Which leads to the other problem. Currently v20x is b0rken. I'm working on this, but it may take a while.

Scheme 48 0.53

I should probably just remove Scheme48 from the supported list, but it was the best platform for such a long time. The main problem is that Scheme48's eval has unpleasant interactions with it's module system - which means that we have to interpret define-macros with an interpreter built inside the interpreter. Blecch. It's really slow.

Chicken

Interpreted

Interpreted Chicken is really slow, but it does work.

Compiled

So you would think that if the interpreted version worked, then the compiled version would be a doddle. Well, it just ain't so.

Petite Chez

Petite Chez works really well right now, and it's bloody fast for a byte-coded system. That said, you have to be a little bit careful with your Petite installation if you want the configure script to detect and configure the Makefiles to use it correctly.
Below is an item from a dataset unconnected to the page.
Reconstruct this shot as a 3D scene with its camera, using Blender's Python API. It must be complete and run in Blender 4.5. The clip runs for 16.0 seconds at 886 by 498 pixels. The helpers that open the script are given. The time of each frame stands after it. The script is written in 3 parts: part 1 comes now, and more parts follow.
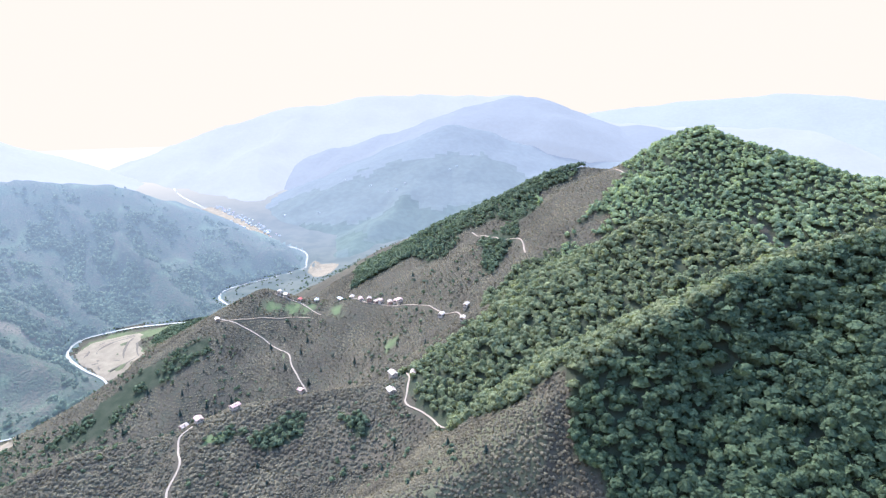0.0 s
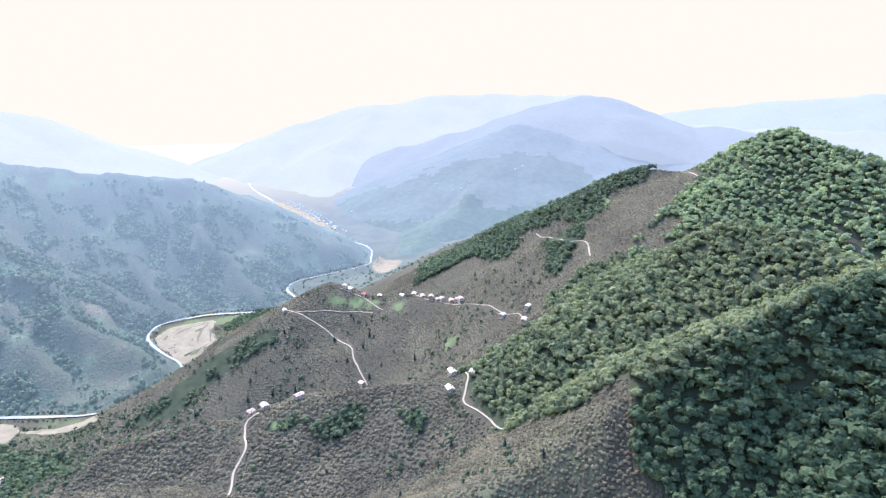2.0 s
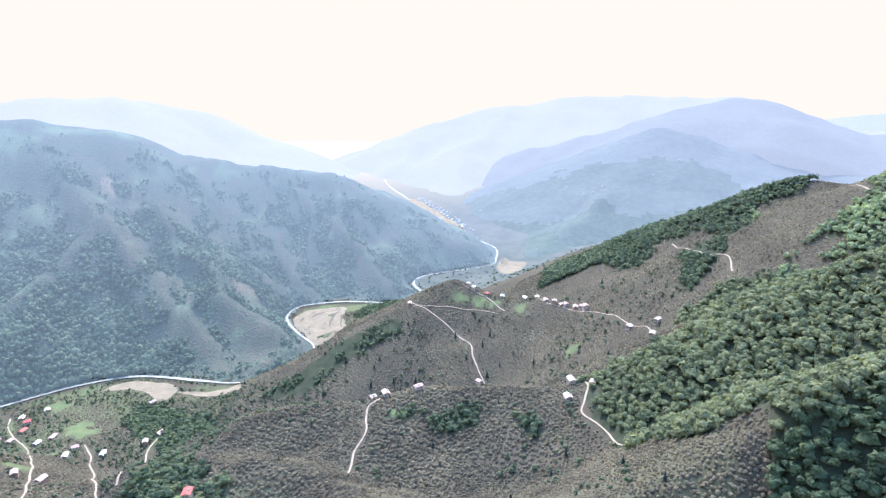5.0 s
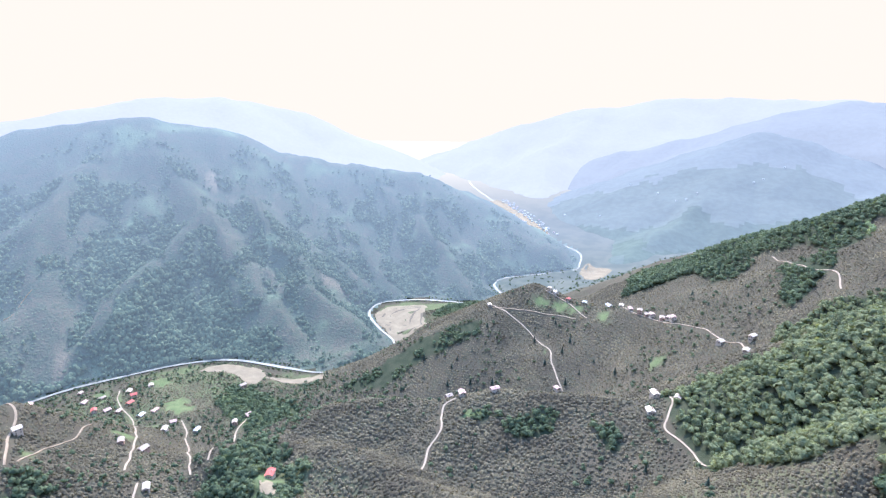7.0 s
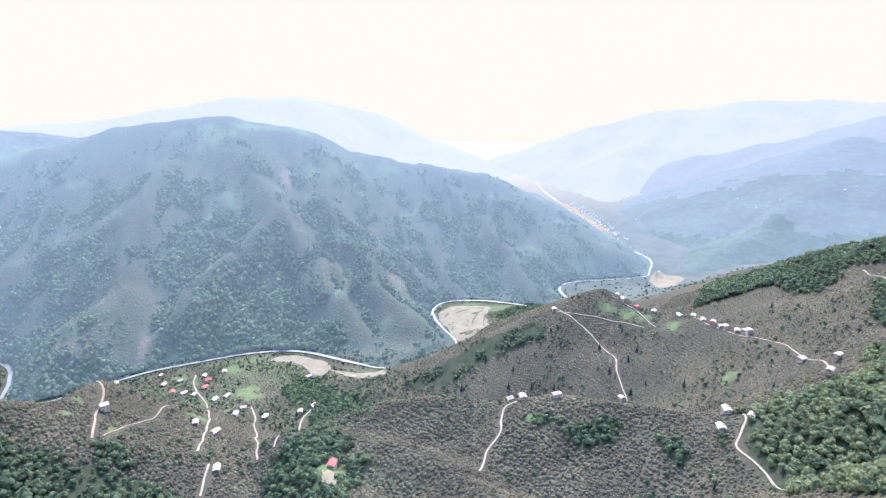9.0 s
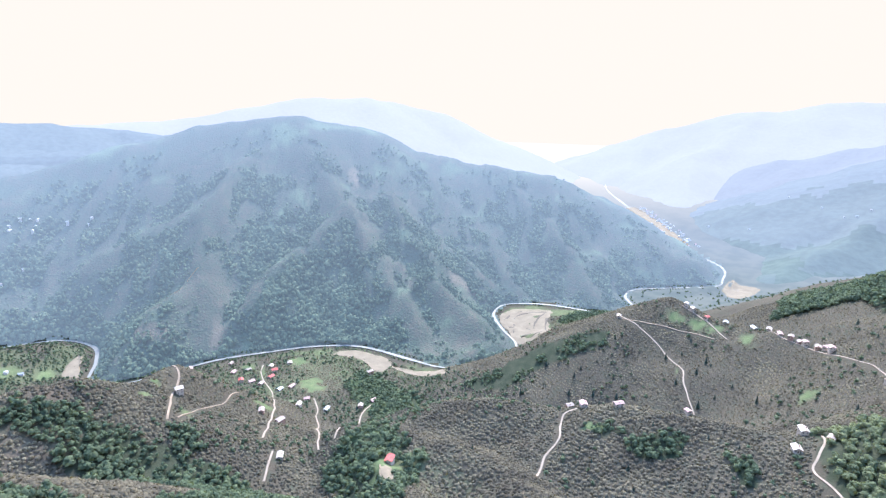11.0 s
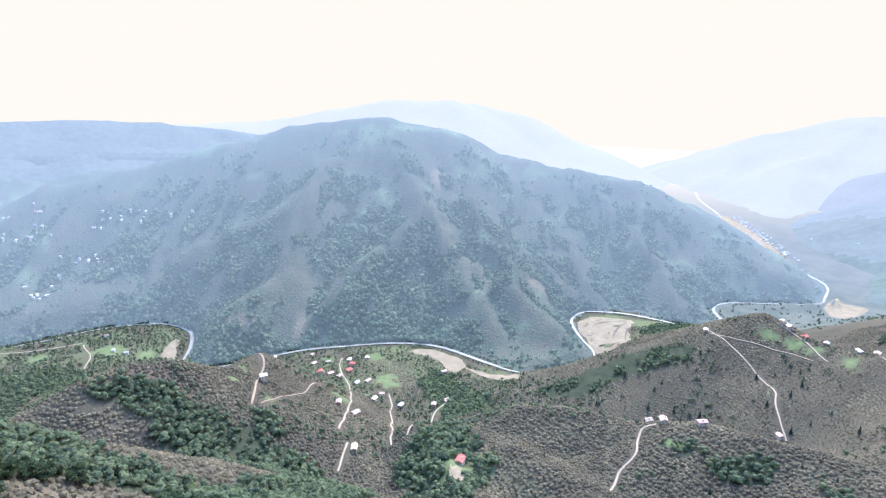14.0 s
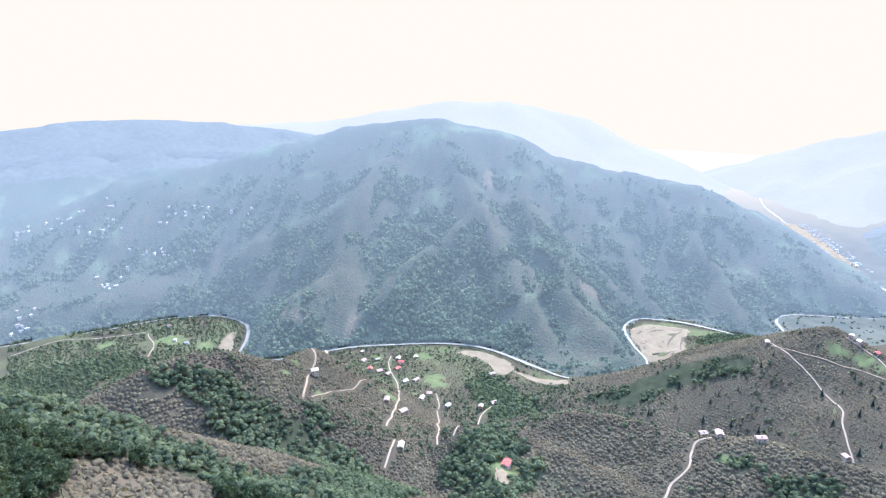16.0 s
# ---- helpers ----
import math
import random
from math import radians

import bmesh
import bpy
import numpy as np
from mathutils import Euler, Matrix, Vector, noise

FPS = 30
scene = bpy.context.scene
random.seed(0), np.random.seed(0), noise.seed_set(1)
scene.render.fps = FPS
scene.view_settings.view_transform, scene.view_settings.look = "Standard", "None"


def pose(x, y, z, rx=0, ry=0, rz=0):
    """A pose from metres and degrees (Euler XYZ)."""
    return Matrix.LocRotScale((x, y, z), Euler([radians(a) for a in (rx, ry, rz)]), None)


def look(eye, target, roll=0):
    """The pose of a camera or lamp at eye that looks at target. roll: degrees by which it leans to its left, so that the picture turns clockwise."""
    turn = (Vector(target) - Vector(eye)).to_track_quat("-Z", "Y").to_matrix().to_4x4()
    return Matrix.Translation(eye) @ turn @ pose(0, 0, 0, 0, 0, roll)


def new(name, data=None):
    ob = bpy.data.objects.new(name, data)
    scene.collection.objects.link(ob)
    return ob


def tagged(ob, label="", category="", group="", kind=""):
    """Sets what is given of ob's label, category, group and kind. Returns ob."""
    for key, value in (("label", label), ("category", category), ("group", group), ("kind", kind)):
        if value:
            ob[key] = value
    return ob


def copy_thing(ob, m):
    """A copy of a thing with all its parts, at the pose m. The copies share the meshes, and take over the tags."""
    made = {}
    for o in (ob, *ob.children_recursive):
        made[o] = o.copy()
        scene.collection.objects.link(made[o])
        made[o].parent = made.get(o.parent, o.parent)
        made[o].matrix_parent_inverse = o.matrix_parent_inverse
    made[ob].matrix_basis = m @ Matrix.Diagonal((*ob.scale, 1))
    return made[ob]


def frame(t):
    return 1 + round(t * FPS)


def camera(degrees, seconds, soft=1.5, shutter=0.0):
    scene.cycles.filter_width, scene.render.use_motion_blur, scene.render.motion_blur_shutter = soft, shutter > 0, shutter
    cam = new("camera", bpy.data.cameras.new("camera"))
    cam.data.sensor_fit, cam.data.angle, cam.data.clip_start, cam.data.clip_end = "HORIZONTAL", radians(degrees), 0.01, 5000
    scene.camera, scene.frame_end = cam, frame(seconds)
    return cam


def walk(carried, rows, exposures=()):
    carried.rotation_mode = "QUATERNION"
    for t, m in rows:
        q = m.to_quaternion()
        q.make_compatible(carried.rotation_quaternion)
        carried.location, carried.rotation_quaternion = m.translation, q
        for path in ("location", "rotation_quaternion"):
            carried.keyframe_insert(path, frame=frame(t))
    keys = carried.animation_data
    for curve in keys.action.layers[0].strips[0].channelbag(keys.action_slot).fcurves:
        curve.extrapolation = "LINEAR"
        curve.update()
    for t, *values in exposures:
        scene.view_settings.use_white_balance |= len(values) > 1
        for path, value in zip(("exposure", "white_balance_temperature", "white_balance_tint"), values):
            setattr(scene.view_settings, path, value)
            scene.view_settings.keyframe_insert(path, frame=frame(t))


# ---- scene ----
# The drone hovers at one place over a hilltop and turns to its left, looking about 16 degrees down.
cam = camera(74.2, 16.0, soft=1.3)
# Painted haze is graded by distance from this camera eye.
EYE = HAZE_ORIGIN = (0.0, 0.0, 500.0)
TURNS = [
    (0, 0.00, 16.26), (0.5, 1.50, 16.39), (1, 3.08, 16.39), (1.5, 4.65, 16.34), (2, 6.40, 16.32), (2.5, 8.53, 16.32),
    (3, 10.67, 16.31), (3.5, 12.73, 16.30), (6, 23.52, 16.17), (6.5, 25.63, 16.13), (7, 27.48, 16.13), (7.5, 29.14, 16.09),
    (8, 30.82, 16.07), (8.5, 32.51, 16.05), (9, 34.10, 16.06), (11.5, 41.94, 15.94), (12, 43.26, 15.91), (12.5, 44.56, 15.88),
    (13, 45.91, 15.86), (13.5, 47.21, 15.81), (14, 48.48, 15.77), (14.5, 49.49, 15.76), (15, 50.82, 15.70), (15.5, 52.15, 15.67),
    (16, 53.65, 15.65)]
walk(cam, [(t, pose(*EYE, 90 - down, 0, turn)) for t, turn, down in TURNS], [(0, 0.95, 4750, 10), (16, 0.95, 4750, 10)])

# ---- light: a sun ahead of the camera and a milky sky ----
SUN_TURN, SUN_UP = 31.0, 45.0
sun_way = Vector((-math.sin(radians(SUN_TURN)) * math.cos(radians(SUN_UP)), math.cos(radians(SUN_TURN)) * math.cos(radians(SUN_UP)), math.sin(radians(SUN_UP))))
sun = new("sun", bpy.data.lights.new("sun", "SUN"))
sun.data.energy, sun.data.angle, sun.data.color = 5.0, radians(0.6), (1.0, 0.84, 0.64)
sun.matrix_world = look(sun_way * 3000, (0, 0, 0))

world = bpy.data.worlds.new("world")
scene.world = world
world.use_nodes = True
wn = world.node_tree
sky = wn.nodes.new("ShaderNodeTexSky")
sky.sky_type, sky.sun_disc = "NISHITA", False
sky.sun_elevation, sky.sun_rotation = radians(SUN_UP), radians(-SUN_TURN)
sky.altitude, sky.air_density, sky.dust_density, sky.ozone_density = 500, 1.0, 6.0, 1.0
bg = wn.nodes["Background"]
coord, lift = wn.nodes.new("ShaderNodeTexCoord"), wn.nodes.new("ShaderNodeVectorMath")
lift.operation, lift.inputs[1].default_value, lift.inputs[2].default_value = "MULTIPLY_ADD", (1, 1, 0.7), (0, 0, 0.22)
wn.links.new(coord.outputs["Generated"], lift.inputs[0])
wn.links.new(lift.outputs[0], sky.inputs["Vector"])
milk = wn.nodes.new("ShaderNodeMix")
milk.data_type, milk.blend_type = "RGBA", "ADD"
milk.inputs["Factor"].default_value = 1.0
up, rise = wn.nodes.new("ShaderNodeSeparateXYZ"), wn.nodes.new("ShaderNodeMapRange")
wn.links.new(coord.outputs["Generated"], up.inputs[0])
rise.inputs[1].default_value, rise.inputs[2].default_value = 0.2, 0.8
wn.links.new(up.outputs["Z"], rise.inputs[0])
milk.inputs["B"].default_value = (3.8, 5.8, 9.2, 1)
wn.links.new(sky.outputs[0], milk.inputs["A"])
# towards the horizon the blue fades into pale warm haze
fade = wn.nodes.new("ShaderNodeMix")
fade.data_type = "RGBA"
fade.inputs["A"].default_value = (4.25, 3.20, 2.09, 1)
wn.links.new(rise.outputs[0], fade.inputs["Factor"])
wn.links.new(milk.outputs["Result"], fade.inputs["B"])
wn.links.new(fade.outputs["Result"], bg.inputs["Color"])
bg.inputs["Strength"].default_value = 0.15


# ---- materials ----
def material(name, rough=0.8, spec=0.3):
    m = bpy.data.materials.new(name)
    m.use_nodes = True
    n = m.node_tree
    b = n.nodes["Principled BSDF"]
    b.inputs["Roughness"].default_value, b.inputs["Specular IOR Level"].default_value = rough, spec
    return m, n, b


def plain(name, color, rough=0.8, spec=0.3, vary=0.25, scale=0.5):
    """A surface of one colour with stains and grain at two scales."""
    m, n, b = material(name, rough, spec)
    geo = n.nodes.new("ShaderNodeNewGeometry")
    big, fine = n.nodes.new("ShaderNodeTexNoise"), n.nodes.new("ShaderNodeTexNoise")
    big.inputs["Scale"].default_value, fine.inputs["Scale"].default_value = scale * 0.2, scale * 3
    fine.inputs["Detail"].default_value = 4
    add = n.nodes.new("ShaderNodeMath")
    add.operation = "ADD"
    for tex, i in ((big, 0), (fine, 1)):
        n.links.new(geo.outputs["Position"], tex.inputs["Vector"])
        n.links.new(tex.outputs[0], add.inputs[i])
    ramp = n.nodes.new("ShaderNodeMapRange")
    ramp.inputs[1].default_value, ramp.inputs[2].default_value = 0.6, 1.4
    ramp.inputs[3].default_value, ramp.inputs[4].default_value = 1 - vary, 1 + vary
    n.links.new(add.outputs[0], ramp.inputs[0])
    mul = n.nodes.new("ShaderNodeVectorMath")
    mul.operation = "SCALE"
    mul.inputs[0].default_value = color
    n.links.new(ramp.outputs[0], mul.inputs["Scale"])
    n.links.new(mul.outputs[0], b.inputs["Base Color"])
    return m


# ---- the lie of the land: ridges and spurs (x, y, height), their flank slope and crest width ----
RIVER = [(-1500, -700), (-1420, -300), (-1376, -75), (-1363, 33), (-1347, 119), (-1336, 229), (-1283, 324), (-1201, 354), (-1127, 331), (-1062, 297), (-1010, 320), (-985, 400),
         (-965, 483), (-923, 562), (-871, 641), (-802, 696), (-686, 719), (-629, 732), (-588, 774), (-562, 851), (-580, 902),
         (-642, 944), (-706, 1001), (-717, 1066), (-655, 1122), (-579, 1148), (-512, 1167), (-470, 1220), (-530, 1300), (-527, 1365),
         (-450, 1444), (-384, 1517), (-385, 1574), (-420, 1690), (-555, 1808), (-696, 1987), (-845, 2170), (-993, 2344), (-1250, 2700), (-1500, 3300), (-1700, 4300)]
LAND, BACK_HILLS, MID_RANGE, FAR_RANGES = [], [], [], []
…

The main problem is that the packaging is not consistent across all of the platforms for which Petite is available. Practically this means that you must hack the shell-script which starts up petite so that the configure script can understand it. Eventually, I'll make this work via --with switches in configure, but until then the petite script must look like:

#! /bin/sh
EXEC=/usr/lib/csv6.0a/i3le/./scheme.exe
HEAP=/usr/lib/csv6.0a/i3le/./petite.heap
exec $EXEC -h $HEAP $*
    

The configure script looks for the EXEC= and HEAP= assignments in order to find the corresponding pieces of the petite installation.

Gambit-C

I am so pleased to finally have a Gambit version working. Now I have a fast, portable implementation for all the platforms I use. There are no gotchas of which I am aware, although the mangled source file s2.gambit is bloody hard to read because of the lack of a macro-expander in gsc.